> **GIVEN REQUEST**: From the entries that follow, gather each line holding the word "finishes".

> **MATERIAL PROVIDED**:
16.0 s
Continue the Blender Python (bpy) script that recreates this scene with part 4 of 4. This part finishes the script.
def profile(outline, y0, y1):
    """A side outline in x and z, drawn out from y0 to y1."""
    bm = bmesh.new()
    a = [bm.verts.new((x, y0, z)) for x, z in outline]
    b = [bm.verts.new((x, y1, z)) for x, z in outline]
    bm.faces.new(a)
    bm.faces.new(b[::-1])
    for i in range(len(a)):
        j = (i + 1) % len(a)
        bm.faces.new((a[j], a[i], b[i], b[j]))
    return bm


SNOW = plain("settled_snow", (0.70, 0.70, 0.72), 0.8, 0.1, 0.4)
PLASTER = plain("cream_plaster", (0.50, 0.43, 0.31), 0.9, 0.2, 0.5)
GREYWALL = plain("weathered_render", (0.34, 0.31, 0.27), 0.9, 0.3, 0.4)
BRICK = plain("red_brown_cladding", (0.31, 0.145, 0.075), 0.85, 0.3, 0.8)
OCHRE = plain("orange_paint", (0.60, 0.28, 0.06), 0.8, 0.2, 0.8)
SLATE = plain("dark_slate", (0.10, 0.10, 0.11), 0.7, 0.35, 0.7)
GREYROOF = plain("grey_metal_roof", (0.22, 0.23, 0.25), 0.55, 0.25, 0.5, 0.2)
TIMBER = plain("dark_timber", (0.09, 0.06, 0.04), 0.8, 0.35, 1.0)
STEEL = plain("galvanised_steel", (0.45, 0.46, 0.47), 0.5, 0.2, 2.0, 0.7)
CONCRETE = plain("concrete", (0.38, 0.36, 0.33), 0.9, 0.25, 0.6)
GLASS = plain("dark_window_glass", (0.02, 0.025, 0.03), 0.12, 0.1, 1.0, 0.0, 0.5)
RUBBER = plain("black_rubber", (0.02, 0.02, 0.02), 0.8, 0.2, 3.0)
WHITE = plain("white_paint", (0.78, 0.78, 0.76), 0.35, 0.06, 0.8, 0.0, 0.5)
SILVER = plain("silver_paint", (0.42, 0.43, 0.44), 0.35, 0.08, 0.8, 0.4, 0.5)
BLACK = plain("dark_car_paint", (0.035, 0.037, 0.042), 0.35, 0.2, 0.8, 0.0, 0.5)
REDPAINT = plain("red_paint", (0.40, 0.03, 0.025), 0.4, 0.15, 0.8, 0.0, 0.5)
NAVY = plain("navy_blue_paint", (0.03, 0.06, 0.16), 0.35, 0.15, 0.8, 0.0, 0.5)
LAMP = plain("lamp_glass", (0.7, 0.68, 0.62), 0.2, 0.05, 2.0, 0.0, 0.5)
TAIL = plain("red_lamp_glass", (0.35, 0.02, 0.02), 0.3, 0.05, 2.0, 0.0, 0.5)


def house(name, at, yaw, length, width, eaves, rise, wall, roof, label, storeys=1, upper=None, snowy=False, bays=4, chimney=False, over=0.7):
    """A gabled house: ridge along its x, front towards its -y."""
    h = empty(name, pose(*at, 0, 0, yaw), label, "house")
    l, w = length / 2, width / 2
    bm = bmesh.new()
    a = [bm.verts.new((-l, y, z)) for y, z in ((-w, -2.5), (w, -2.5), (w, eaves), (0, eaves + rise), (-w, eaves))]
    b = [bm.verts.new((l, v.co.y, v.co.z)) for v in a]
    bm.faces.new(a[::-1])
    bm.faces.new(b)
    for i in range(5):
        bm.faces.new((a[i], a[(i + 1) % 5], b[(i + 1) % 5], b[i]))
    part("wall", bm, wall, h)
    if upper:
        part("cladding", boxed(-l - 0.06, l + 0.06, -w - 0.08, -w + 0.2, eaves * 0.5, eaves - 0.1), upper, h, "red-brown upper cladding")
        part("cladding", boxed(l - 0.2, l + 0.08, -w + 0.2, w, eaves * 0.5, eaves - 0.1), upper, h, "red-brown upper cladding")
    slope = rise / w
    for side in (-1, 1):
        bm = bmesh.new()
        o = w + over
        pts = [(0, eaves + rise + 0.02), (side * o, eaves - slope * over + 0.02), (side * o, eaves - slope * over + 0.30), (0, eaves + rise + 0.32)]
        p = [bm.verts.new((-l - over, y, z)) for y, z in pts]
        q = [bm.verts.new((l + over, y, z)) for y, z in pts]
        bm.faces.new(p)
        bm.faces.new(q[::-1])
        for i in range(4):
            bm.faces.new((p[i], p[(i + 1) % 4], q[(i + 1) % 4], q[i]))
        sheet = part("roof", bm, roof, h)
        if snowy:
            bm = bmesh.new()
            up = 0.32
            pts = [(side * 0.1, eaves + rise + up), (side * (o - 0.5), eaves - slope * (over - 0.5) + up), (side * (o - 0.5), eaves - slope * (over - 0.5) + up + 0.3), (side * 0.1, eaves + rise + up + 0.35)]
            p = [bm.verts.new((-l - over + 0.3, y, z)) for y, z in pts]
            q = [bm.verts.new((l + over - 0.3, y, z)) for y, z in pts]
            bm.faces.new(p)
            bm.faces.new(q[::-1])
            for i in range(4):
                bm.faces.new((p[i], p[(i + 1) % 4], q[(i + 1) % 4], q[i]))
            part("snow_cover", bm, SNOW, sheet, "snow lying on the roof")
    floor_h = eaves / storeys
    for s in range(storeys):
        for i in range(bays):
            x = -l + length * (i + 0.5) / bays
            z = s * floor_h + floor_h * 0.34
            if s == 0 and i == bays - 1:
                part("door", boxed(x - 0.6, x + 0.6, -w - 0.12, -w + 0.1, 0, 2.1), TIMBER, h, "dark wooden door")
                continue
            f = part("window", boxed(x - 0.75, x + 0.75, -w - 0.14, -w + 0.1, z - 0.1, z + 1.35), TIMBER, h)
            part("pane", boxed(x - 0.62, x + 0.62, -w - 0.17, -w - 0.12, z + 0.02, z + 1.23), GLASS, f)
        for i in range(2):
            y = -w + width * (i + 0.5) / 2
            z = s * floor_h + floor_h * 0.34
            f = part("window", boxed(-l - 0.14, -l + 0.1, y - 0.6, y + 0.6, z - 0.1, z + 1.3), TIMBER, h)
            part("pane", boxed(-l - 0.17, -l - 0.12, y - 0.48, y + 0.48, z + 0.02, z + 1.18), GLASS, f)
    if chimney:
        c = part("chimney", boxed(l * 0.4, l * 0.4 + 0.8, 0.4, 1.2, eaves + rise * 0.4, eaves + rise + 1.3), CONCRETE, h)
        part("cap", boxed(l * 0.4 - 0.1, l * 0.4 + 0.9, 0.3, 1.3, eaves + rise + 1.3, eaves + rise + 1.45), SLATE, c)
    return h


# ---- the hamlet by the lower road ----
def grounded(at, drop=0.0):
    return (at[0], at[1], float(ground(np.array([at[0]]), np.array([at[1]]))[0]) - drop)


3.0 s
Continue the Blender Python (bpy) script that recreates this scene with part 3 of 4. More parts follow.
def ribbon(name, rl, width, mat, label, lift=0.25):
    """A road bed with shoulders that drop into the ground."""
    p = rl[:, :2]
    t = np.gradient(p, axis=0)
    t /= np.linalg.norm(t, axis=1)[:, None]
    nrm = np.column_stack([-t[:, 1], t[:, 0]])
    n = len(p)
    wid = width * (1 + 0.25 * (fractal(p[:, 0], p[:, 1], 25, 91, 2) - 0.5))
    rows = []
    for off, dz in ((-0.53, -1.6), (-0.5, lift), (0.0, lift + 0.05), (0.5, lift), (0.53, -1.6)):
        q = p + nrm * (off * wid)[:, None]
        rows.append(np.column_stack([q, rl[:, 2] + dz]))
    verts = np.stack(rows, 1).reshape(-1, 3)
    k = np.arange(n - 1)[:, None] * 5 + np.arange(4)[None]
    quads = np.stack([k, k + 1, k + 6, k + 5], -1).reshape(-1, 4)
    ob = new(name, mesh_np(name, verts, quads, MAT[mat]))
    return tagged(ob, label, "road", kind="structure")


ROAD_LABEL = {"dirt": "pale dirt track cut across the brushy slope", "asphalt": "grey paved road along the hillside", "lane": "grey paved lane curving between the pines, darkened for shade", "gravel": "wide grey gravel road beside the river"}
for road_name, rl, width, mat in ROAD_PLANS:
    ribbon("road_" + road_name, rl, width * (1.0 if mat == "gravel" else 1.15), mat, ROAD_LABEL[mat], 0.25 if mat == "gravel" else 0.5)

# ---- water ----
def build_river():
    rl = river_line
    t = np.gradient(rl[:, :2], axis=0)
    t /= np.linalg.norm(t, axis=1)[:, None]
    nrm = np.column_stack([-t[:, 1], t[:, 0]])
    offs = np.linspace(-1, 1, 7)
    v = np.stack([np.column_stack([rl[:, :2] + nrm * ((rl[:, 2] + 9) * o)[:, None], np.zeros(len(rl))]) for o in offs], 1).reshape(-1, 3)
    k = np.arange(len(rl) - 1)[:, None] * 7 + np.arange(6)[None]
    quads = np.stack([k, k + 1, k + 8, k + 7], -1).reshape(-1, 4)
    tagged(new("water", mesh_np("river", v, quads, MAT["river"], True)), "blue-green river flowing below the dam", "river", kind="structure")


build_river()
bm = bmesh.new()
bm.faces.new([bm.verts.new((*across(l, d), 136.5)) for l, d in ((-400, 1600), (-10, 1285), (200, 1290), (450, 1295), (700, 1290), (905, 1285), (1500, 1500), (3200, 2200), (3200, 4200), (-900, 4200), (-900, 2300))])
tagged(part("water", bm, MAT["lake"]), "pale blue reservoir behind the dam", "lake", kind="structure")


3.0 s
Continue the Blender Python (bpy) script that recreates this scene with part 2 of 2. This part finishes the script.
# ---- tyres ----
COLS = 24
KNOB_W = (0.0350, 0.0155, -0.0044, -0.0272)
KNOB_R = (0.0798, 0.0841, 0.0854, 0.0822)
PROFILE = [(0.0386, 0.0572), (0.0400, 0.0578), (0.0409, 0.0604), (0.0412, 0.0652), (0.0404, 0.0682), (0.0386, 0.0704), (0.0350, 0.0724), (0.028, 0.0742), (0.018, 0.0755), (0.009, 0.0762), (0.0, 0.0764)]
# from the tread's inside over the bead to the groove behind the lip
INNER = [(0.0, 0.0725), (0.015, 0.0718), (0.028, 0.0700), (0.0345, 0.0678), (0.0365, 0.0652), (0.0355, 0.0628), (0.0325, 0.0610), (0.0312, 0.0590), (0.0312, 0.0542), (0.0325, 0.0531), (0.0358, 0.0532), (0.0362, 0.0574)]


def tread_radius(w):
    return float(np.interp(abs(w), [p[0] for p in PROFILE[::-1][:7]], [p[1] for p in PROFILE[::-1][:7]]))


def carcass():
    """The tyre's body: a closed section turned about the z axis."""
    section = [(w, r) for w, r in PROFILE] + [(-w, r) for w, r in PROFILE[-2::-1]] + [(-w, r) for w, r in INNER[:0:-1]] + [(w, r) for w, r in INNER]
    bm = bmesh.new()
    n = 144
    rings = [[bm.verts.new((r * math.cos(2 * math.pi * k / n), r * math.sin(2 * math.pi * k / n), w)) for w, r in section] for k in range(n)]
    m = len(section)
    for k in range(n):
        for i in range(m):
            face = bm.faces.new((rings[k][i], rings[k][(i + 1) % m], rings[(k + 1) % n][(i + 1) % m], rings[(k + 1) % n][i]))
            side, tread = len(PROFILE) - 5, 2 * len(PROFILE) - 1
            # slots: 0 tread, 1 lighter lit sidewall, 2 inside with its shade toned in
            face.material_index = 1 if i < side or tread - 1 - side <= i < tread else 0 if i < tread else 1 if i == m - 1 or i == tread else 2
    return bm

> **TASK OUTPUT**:
Continue the Blender Python (bpy) script that recreates this scene with part 4 of 4. This part finishes the script.
Continue the Blender Python (bpy) script that recreates this scene with part 2 of 2. This part finishes the script.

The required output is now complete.